Tereus, Procne, & Philomela

When Tereus and his troops came to the aid of Athens against barbarians, the king of Athens, Pandion, rewarded him with the hand of his eldest daughter, Procne. Procne'personal patron Juno was not there, nor Hymen the god of marriage, nor the three Graces. The Furies attended the wedding instead, carrying torches stolen from a funeral pyre. A screech owl howled from the rafters of the wedding room as an omen. The couple conceives a son, Itys. Five years later, Procne asks her husband to bring her sister Philomela to visit.

 Bernard Salomon, woodcut: Tereus, Procne & the Furies 1557 (http://ovid.lib.virginia.edu)
Tereus sets out to fetch Philomela from Athens in his ship. One look at her sparks a passionate obsession. He takes her with him to the shores of Thrace, where he leads her to a small stone cottage. There he rapes her and cuts her tongue out so that she cannot tell anyone. He returns to Procne and tells her that Philomela is dead. He keeps Philomela captive in the stone cottage, where she weaves a tapestry of her story. She gives it to her servant, indicating that it should be given to Procne. Procne sees the tapestry and plans to find her sister. She slips away on a night of festival dedicated to Bacchus, finds the cottage and smashes the bars of the cottage door. She takes Philomela to her own apartments and ponders how to exact revenge on Tereus. The boy Itys wanders into her apartments, and the two sisters decide to kill him and dismember him. They prepare his flesh in order to serve it to Tereus. Procne attends Tereus while he eats.

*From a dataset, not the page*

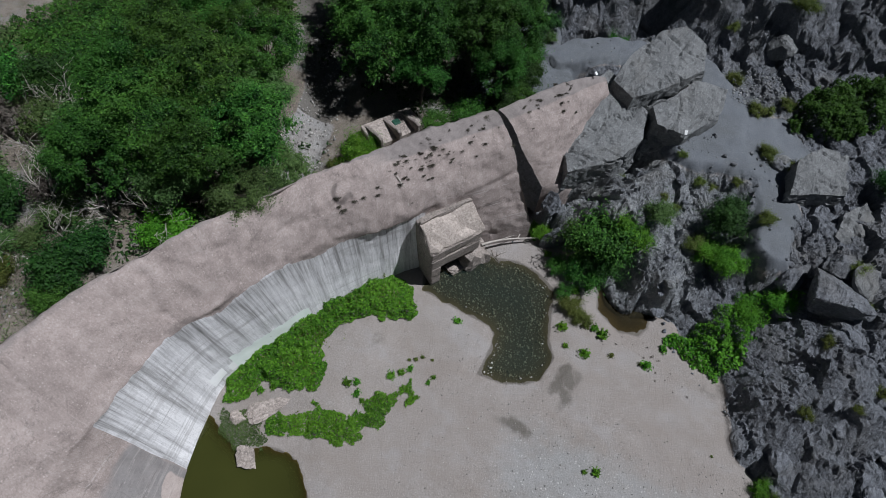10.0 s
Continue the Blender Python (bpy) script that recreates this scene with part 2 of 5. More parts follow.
def make_ground():
    m = Nodes("ground_sand_soil_rock")
    wob = m.noise(1.6, 5, 0.6)
    big, mid, fine = m.noise(0.16, 3, 0.5), m.noise(1.1, 4, 0.6), m.noise(14.0, 4, 0.65)
    peb = m.voronoi(9.0, "Color")
    pebd = m.voronoi(9.0)
    sand = m.ramp(m.math("ADD", m.math("MULTIPLY", mid, 0.5), m.math("MULTIPLY", fine, 0.5)), (0.3, (0.225, 0.195, 0.175)), (0.55, (0.275, 0.243, 0.222)), (0.75, (0.325, 0.292, 0.27)))
    grey = m.ramp(m.math("ADD", m.math("MULTIPLY", mid, 0.4), m.math("MULTIPLY", fine, 0.6)), (0.3, (0.215, 0.207, 0.20)), (0.6, (0.28, 0.275, 0.267)), (0.75, (0.35, 0.345, 0.335)))
    gravel = m.edge(m.attr("gravel"), wob, 0.3)
    base = m.mix(gravel, sand, grey)
    speck = m.ramp(m.math("MULTIPLY", m.ramp(peb, (0.72, 0.0), (0.80, 1.0)), m.ramp(pebd, (0.25, 1.0), (0.42, 0.0))), (0.0, 0.0), (1.0, 1.0))
    base = m.mix(m.math("MULTIPLY", speck, m.math("MULTIPLY_ADD", gravel, 0.5, 0.12)), base, (0.62, 0.60, 0.57))
    dark = m.ramp(m.math("MULTIPLY", m.ramp(m.voronoi(5.3, "Color"), (0.86, 0.0), (0.9, 1.0)), m.ramp(m.voronoi(5.3), (0.2, 1.0), (0.34, 0.0))), (0.0, 0.0), (1.0, 0.7))
    base = m.mix(m.math("MULTIPLY", dark, 0.3), base, (0.16, 0.14, 0.125))
    base = m.mix(m.ramp(big, (0.35, 0.0), (0.7, 0.35)), base, (0.265, 0.232, 0.212))
    grit = m.noise(15.0, 5, 0.82)
    base = m.mix(m.ramp(grit, (0.38, 0.30), (0.47, 0.0)), base, (0.15, 0.135, 0.12))
    base = m.mix(m.ramp(grit, (0.54, 0.0), (0.62, 0.36)), base, (0.50, 0.47, 0.44))
    drift = m.noise(0.42, 6, 0.66, m.warp(m.stretch(1.0, 0.55, 1.0, rot=(0, 0, 0.45)), 0.5, 1.2))
    base = m.mix(m.ramp(drift, (0.50, 0.0), (0.64, 0.40)), base, (0.225, 0.186, 0.158))
    base = m.mix(m.ramp(drift, (0.34, 0.35), (0.47, 0.0)), base, (0.335, 0.325, 0.325))
    wet = m.edge(m.attr("wet"), m.noise(2.2, 6, 0.7), 0.28)
    # damp colour; over creek and channel it also carries painted shade
    base = m.mix(m.math("MULTIPLY", wet, 0.82), base, (0.082, 0.070, 0.055))
    base = m.mix(1.0, base, (1.02, 1.05, 1.06), "MULTIPLY")
    soil = m.ramp(m.math("ADD", m.math("MULTIPLY", m.noise(0.55, 5, 0.65), 0.6), m.math("MULTIPLY", fine, 0.4)), (0.3, (0.075, 0.063, 0.051)), (0.5, (0.145, 0.124, 0.103)), (0.68, (0.25, 0.228, 0.202)))
    straw = m.noise(1.0, 6, 0.75, m.stretch(9, 22, 9, rot=(0, 0, 0.5)))
    soil = m.mix(m.ramp(straw, (0.49, 0.0), (0.58, 0.5)), soil, (0.30, 0.262, 0.205))
    soil = m.mix(m.ramp(grit, (0.40, 0.55), (0.47, 0.0)), soil, (0.055, 0.046, 0.034))
    soil = m.mix(m.ramp(m.noise(0.8, 6, 0.7), (0.54, 0.0), (0.70, 0.45)), soil, (0.085, 0.090, 0.040))
    soil = m.mix(m.ramp(m.noise(0.28, 5, 0.65), (0.52, 0.0), (0.64, 0.75)), soil, m.ramp(fine, (0.35, (0.15, 0.15, 0.148)), (0.65, (0.31, 0.31, 0.305))))
    base = m.mix(m.edge(m.attr("soil"), wob), base, soil)
    scree = m.ramp(m.math("ADD", m.math("MULTIPLY", mid, 0.5), m.math("MULTIPLY", fine, 0.5)), (0.3, (0.092, 0.104, 0.118)), (0.7, (0.168, 0.184, 0.204)))
    scree = m.mix(m.ramp(drift, (0.42, 0.0), (0.62, 0.6)), scree, (0.098, 0.106, 0.108))
    scree = m.mix(m.ramp(grit, (0.56, 0.0), (0.64, 0.5)), scree, (0.27, 0.285, 0.295))
    scree = m.mix(m.ramp(grit, (0.36, 0.5), (0.45, 0.0)), scree, (0.055, 0.06, 0.066))
    base = m.mix(m.edge(m.attr("scree"), wob), base, scree)
    rock, st, n2 = rock_colour(m)
    rock = m.mix(m.math("MULTIPLY", m.attr("pale"), 0.8), rock, m.mix(1.0, rock, (1.75, 1.72, 1.60), "MULTIPLY"))
    rmask = m.edge(m.attr("rock"), wob)
    base = m.mix(rmask, base, rock)
    grass = m.ramp(m.noise(2.6, 6, 0.7), (0.3, (0.020, 0.042, 0.010)), (0.6, (0.055, 0.10, 0.02)), (0.75, (0.12, 0.14, 0.05)))
    base = m.mix(m.edge(m.attr("grass"), m.noise(1.9, 6, 0.7), 0.2), base, grass)
    h = m.math("ADD", m.math("MULTIPLY", fine, 0.035), m.math("MULTIPLY", m.math("SUBTRACT", 0.5, pebd), 0.012))
    h = m.math("ADD", h, m.math("MULTIPLY", drift, 0.05))
    h = m.math("ADD", h, m.math("MULTIPLY", st, m.math("MULTIPLY_ADD", rmask, 0.9, 0.02)))
    m.shader(base, m.math("SUBTRACT", m.math("MULTIPLY_ADD", wet, -0.35, 0.92), m.math("MULTIPLY", rmask, 0.40), None, True), m.bump(h, 0.95, 1.0), spec=0.42)
    return m.mat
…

Philomela & Procne, Elizabeth Jane Gardner

Philomela 
arrives. She tosses the boys head at him, and he draws his sword to kill the two women, but they are transformed into birds: Philomela into a nightingale and Procne into a swallow. (This translation, oddly, does not say what kind of birds, so I am going with Wikipedia here.) Tereus, in turn, was turned into a  hoopoe. 

This is one of the darkest stories so far. Wow.